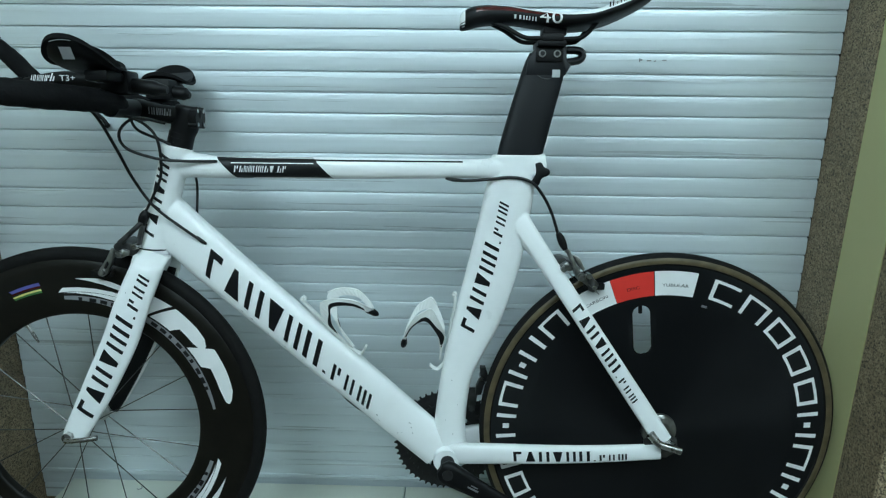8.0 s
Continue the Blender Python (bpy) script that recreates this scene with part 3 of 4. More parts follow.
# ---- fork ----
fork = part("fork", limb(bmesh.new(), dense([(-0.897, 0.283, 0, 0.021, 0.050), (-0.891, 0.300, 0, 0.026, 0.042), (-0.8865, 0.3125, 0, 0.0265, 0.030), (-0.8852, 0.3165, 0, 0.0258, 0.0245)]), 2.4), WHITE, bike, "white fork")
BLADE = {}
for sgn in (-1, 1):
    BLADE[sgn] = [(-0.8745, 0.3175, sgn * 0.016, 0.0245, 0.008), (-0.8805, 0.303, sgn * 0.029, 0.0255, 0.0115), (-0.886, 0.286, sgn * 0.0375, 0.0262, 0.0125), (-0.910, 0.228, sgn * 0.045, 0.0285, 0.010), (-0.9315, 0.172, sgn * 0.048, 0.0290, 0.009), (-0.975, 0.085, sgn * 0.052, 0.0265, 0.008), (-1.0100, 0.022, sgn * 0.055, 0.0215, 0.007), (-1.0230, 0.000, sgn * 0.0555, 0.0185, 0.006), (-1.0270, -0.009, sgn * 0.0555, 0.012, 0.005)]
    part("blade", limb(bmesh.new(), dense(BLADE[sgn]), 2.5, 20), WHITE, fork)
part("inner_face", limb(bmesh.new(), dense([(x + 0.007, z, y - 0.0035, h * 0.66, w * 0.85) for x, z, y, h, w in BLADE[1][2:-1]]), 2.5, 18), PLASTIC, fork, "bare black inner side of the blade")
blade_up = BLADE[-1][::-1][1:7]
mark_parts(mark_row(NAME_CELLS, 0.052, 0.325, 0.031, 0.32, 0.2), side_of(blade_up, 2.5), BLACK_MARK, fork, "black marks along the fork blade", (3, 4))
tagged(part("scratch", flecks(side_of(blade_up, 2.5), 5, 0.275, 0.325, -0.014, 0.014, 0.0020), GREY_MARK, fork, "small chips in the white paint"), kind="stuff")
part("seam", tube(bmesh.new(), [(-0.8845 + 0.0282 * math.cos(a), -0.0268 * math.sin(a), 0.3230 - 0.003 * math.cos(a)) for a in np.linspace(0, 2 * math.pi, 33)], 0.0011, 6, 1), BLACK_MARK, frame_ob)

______

### Task instructions
Write out the whole listing again, exactly, with no pictures.

### Reply to the exercise
8.0 s
Continue the Blender Python (bpy) script that recreates this scene with part 3 of 4. More parts follow.
# ---- fork ----
fork = part("fork", limb(bmesh.new(), dense([(-0.897, 0.283, 0, 0.021, 0.050), (-0.891, 0.300, 0, 0.026, 0.042), (-0.8865, 0.3125, 0, 0.0265, 0.030), (-0.8852, 0.3165, 0, 0.0258, 0.0245)]), 2.4), WHITE, bike, "white fork")
BLADE = {}
for sgn in (-1, 1):
    BLADE[sgn] = [(-0.8745, 0.3175, sgn * 0.016, 0.0245, 0.008), (-0.8805, 0.303, sgn * 0.029, 0.0255, 0.0115), (-0.886, 0.286, sgn * 0.0375, 0.0262, 0.0125), (-0.910, 0.228, sgn * 0.045, 0.0285, 0.010), (-0.9315, 0.172, sgn * 0.048, 0.0290, 0.009), (-0.975, 0.085, sgn * 0.052, 0.0265, 0.008), (-1.0100, 0.022, sgn * 0.055, 0.0215, 0.007), (-1.0230, 0.000, sgn * 0.0555, 0.0185, 0.006), (-1.0270, -0.009, sgn * 0.0555, 0.012, 0.005)]
    part("blade", limb(bmesh.new(), dense(BLADE[sgn]), 2.5, 20), WHITE, fork)
part("inner_face", limb(bmesh.new(), dense([(x + 0.007, z, y - 0.0035, h * 0.66, w * 0.85) for x, z, y, h, w in BLADE[1][2:-1]]), 2.5, 18), PLASTIC, fork, "bare black inner side of the blade")
blade_up = BLADE[-1][::-1][1:7]
mark_parts(mark_row(NAME_CELLS, 0.052, 0.325, 0.031, 0.32, 0.2), side_of(blade_up, 2.5), BLACK_MARK, fork, "black marks along the fork blade", (3, 4))
tagged(part("scratch", flecks(side_of(blade_up, 2.5), 5, 0.275, 0.325, -0.014, 0.014, 0.0020), GREY_MARK, fork, "small chips in the white paint"), kind="stuff")
part("seam", tube(bmesh.new(), [(-0.8845 + 0.0282 * math.cos(a), -0.0268 * math.sin(a), 0.3230 - 0.003 * math.cos(a)) for a in np.linspace(0, 2 * math.pi, 33)], 0.0011, 6, 1), BLACK_MARK, frame_ob)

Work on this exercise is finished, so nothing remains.